Oregon’s newspapers are being enlisted in the fight. The following editorial in the Eugene Register Guard  :

A house on Garden Way in northeast Eugene sold recently for $178,000, and a house on Lincoln Street in south Eugene sold for $179,900. A fair property tax system would collect close to the same amount from both owners, but that’s not happening. Property taxes on the Lincoln Street house are $1,002 a year less.

This is a study by Tualatin Valley Fire and Rescue that’s making the rounds of Salem and local government

Measure 5 taxed property at the true market value and it killed rampant use of Urban Renewal. Measure 5 forced special taxing districts to go to the voters, to ask them if they wanted to be taxed more to pay for urban renewal and other tax special taxing districts breaks.

Now, as Don McIntire and Tom Dennehy predicted, if we capped property taxes and like in California with prop 13 and Oregon’s measure 47/50, we now have similar properties paying different amounts. In their naked zeal to “fix” Measure 5, they wrote new measures whose problems were foreseeable. They chose to close their eyes and now we have this inequity as a result.

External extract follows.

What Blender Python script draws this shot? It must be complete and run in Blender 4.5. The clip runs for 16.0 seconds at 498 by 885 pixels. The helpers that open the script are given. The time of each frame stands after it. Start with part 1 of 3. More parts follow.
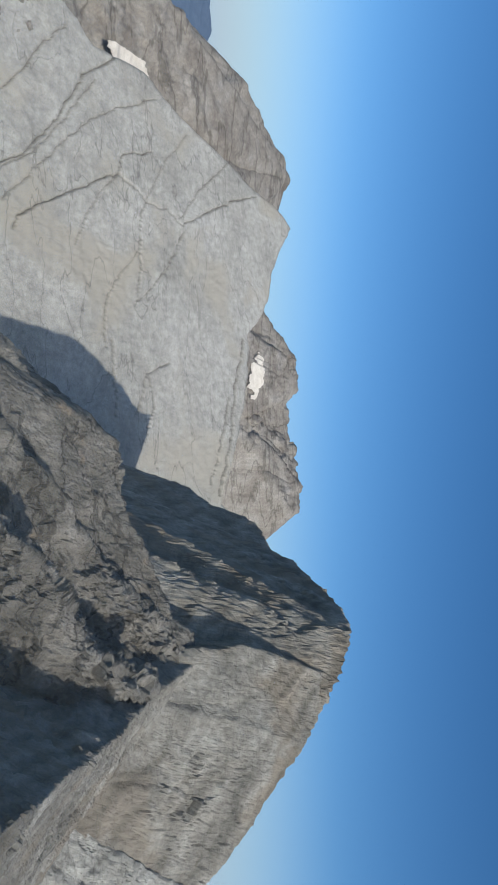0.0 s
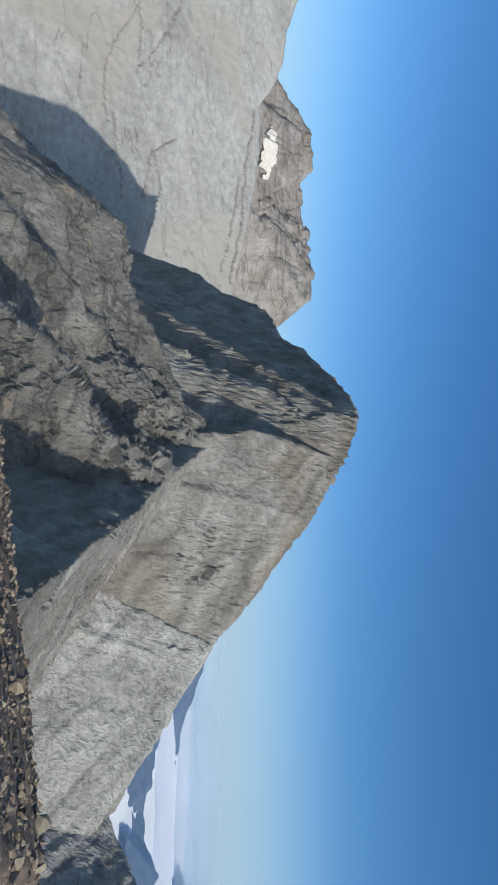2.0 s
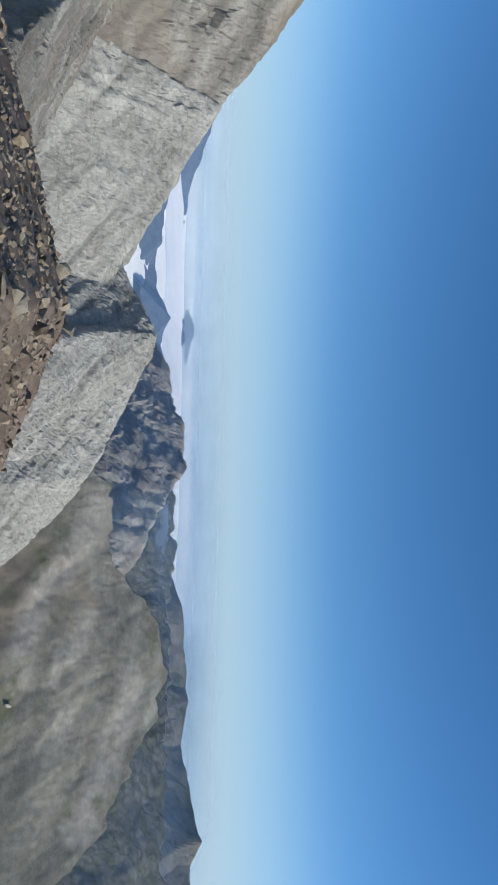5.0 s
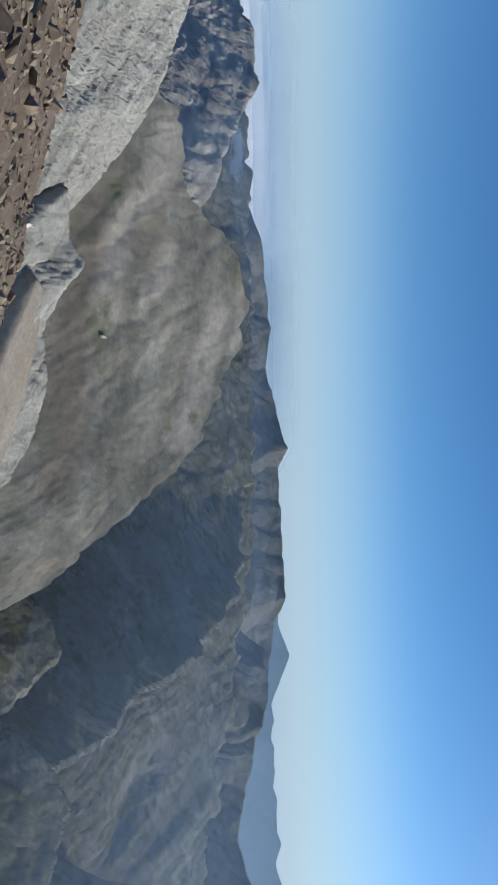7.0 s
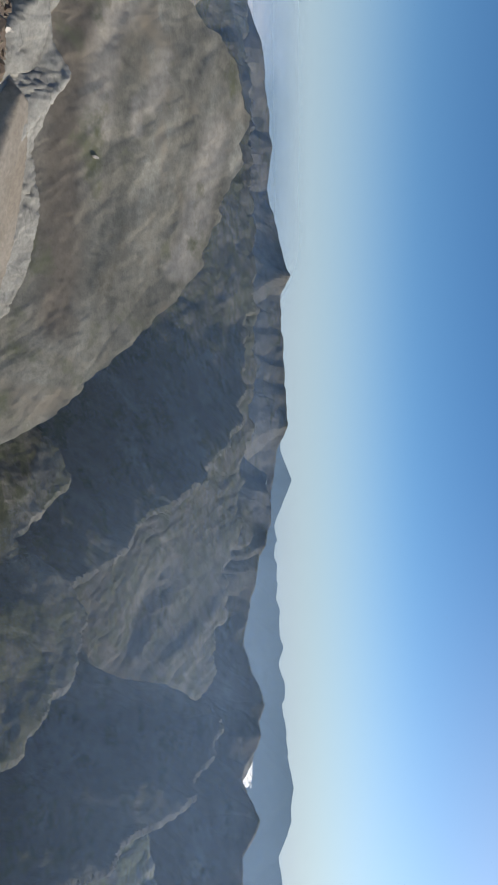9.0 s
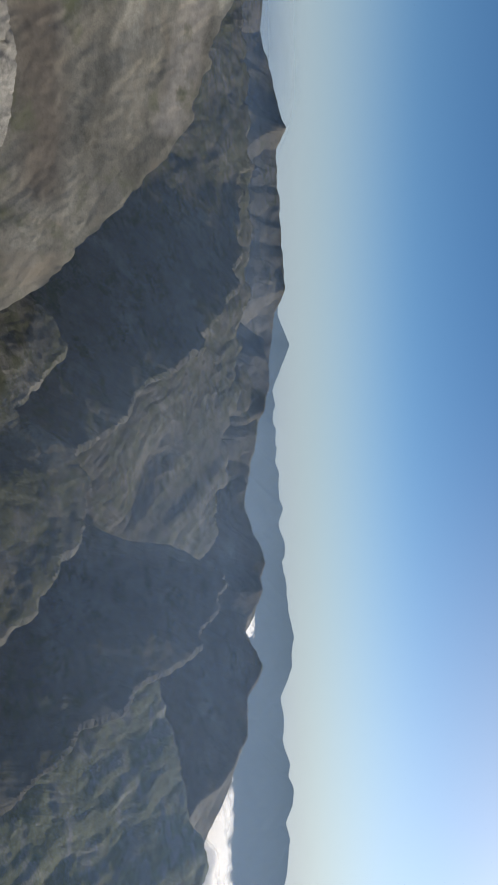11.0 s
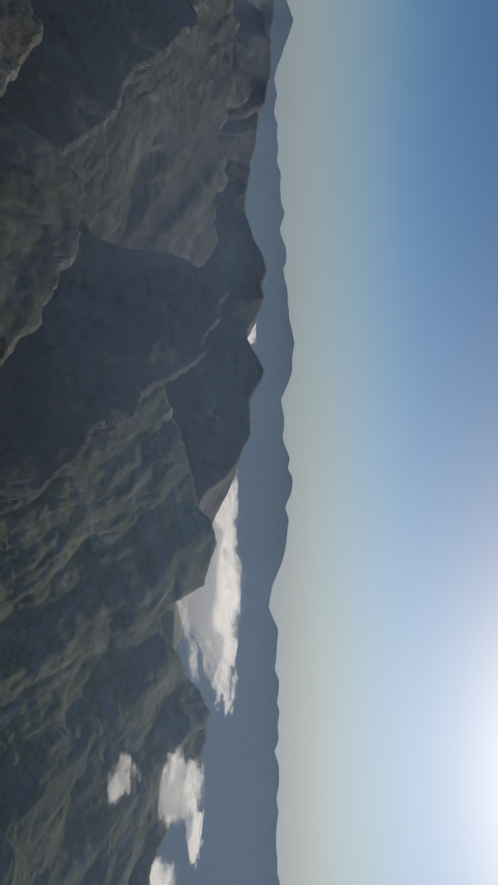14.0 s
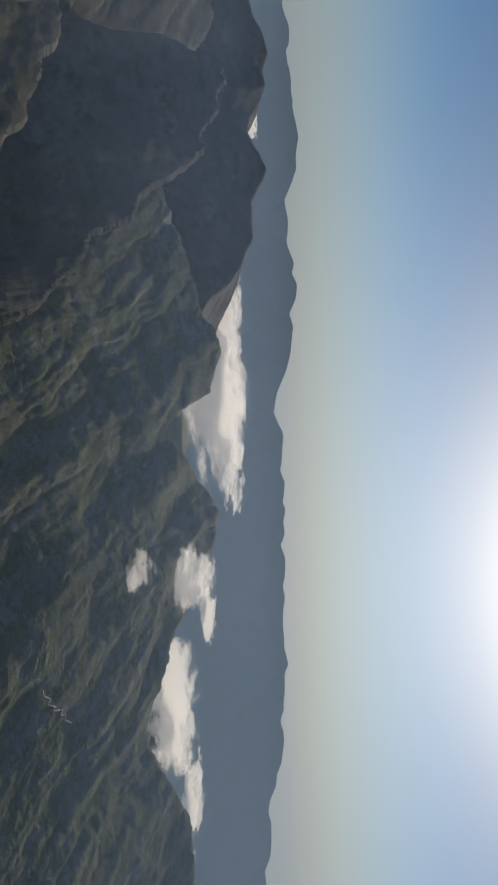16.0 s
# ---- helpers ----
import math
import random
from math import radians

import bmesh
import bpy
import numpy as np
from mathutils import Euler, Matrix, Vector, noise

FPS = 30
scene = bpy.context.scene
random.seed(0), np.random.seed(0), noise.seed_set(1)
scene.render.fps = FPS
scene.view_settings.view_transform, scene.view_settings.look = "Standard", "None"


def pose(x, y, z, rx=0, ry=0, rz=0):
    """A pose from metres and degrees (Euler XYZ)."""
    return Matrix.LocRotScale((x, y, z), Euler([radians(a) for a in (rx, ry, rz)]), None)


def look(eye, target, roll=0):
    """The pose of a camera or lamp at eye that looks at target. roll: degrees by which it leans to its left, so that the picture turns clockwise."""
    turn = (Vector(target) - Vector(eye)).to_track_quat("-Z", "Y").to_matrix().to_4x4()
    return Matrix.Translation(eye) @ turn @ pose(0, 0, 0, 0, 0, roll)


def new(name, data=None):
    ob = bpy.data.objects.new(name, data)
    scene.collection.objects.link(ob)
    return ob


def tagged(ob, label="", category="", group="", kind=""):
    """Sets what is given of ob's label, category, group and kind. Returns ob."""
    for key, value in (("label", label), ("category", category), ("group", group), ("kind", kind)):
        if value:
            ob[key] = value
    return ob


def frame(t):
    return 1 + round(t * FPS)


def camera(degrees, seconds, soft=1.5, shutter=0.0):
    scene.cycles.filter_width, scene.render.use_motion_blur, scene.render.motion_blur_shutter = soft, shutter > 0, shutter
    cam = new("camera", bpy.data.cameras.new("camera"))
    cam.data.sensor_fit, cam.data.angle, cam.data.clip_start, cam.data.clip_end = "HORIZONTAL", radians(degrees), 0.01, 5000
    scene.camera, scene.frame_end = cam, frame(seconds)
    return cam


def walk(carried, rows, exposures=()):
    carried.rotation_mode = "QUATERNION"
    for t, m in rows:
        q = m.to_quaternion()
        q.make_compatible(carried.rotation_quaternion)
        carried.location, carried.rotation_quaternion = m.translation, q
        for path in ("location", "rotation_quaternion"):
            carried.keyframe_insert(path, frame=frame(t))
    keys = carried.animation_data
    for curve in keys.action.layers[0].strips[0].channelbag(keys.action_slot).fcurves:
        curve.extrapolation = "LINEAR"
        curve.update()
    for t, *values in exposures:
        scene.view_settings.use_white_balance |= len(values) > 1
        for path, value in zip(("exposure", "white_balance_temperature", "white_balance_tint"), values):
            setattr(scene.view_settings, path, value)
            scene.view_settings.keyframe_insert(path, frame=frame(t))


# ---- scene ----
cam = camera(35.71, 16.0)


def aim(az, el, roll):
    """The pose at the summit: degrees clockwise from the north, degrees up, and roll."""
    a, e = radians(az), radians(el)
    return look(EYE, Vector(EYE) + Vector((math.sin(a) * math.cos(e), math.cos(a) * math.cos(e), math.sin(e))), roll)


EYE = (0.0, 0.0, 0.0)
PATH = [
    (0, aim(0.00, 3.32, 91.99)),
    (0.5, aim(0.81, 3.05, 91.76)),
    (1, aim(5.48, 2.98, 91.48)),
    (1.5, aim(12.27, 3.20, 91.57)),
    (2, aim(15.64, 2.99, 91.39)),
    (2.5, aim(22.71, 2.98, 90.96)),
    (3, aim(34.29, 3.13, 91.19)),
    (3.5, aim(40.65, 3.14, 92.30)),
    (3.7, aim(43.95, 3.08, 92.12)),
    (5.8, aim(63.92, 1.93, 91.16)),
    (6, aim(68.44, 0.93, 90.94)),
    (6.5, aim(76.49, -2.02, 90.45)),
    (7, aim(80.82, -2.10, 89.57)),
    (7.5, aim(87.29, -2.22, 89.19)),
    (8, aim(90.51, -2.34, 89.03)),
    (8.5, aim(93.39, -2.34, 89.46)),
    (9, aim(93.42, -2.37, 89.52)),
    (9.5, aim(98.21, -2.43, 89.37)),
    (9.7, aim(101.48, -2.46, 89.38)),
    (11.8, aim(104.95, -2.41, 88.60)),
    (12, aim(106.22, -2.51, 88.55)),
    (12.5, aim(110.55, -2.65, 88.63)),
    (13, aim(112.84, -2.61, 88.92)),
    (13.5, aim(120.64, -2.76, 89.18)),
    (14, aim(124.78, -2.79, 89.32)),
    (14.5, aim(127.76, -2.91, 89.14)),
    (15, aim(130.09, -3.00, 89.08)),
    (15.5, aim(134.97, -3.12, 89.08)),
    (16, aim(138.97, -3.32, 89.04)),
]
EXPOSURES = [(0, -0.1, 6350, 8), (2, 0.03, 6300, 8), (3.7, 0.18, 6350, 8), (6.5, 0.06, 6350, 8), (9, 0.0, 6900, 10), (12.5, -0.53, 7300, 12), (14.5, -0.93, 7500, 12), (16, -0.9, 7700, 12)]
walk(cam, PATH, EXPOSURES)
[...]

Most of the compression problems are because the cities like Portland just added a tax base for the Oregon historical society and libraries. And most of the politicians who that think we have a problem, supported those new taxing districts with their tax increases.

The latest attempt to kill Measure 5 because of the screw ups on Measures 47 and 50 is a money grab. Even the Register Guard admits it, though it tries to hide it (note my emphasis below),


The League of Oregon Cities will ask the Legislature to reduce the inequities by requiring that the taxable value of property be adjusted to its real market value at the time of sale. The league notes that 15 of the 17 states that have limits similar to those of Measure 50 reset assessed values when property changes hands. No one’s taxes would go up as a result of this change, 

The league’s proposal would also increase revenues for local governments. The Legislative Revenue Office estimates that higher taxes on properties that change hands would total $92 million in the first year, and $1.1 billion annually after 10 years.

Who created Measure 50 and the inequities? It was a creation of the Oregon legislature trying to fix measure 47. So why are they blaming Measure 5 for their screw up?

I guess they can’t admit they are the problem and again Measure 5, becomes the scapegoat for their over taxing and spending!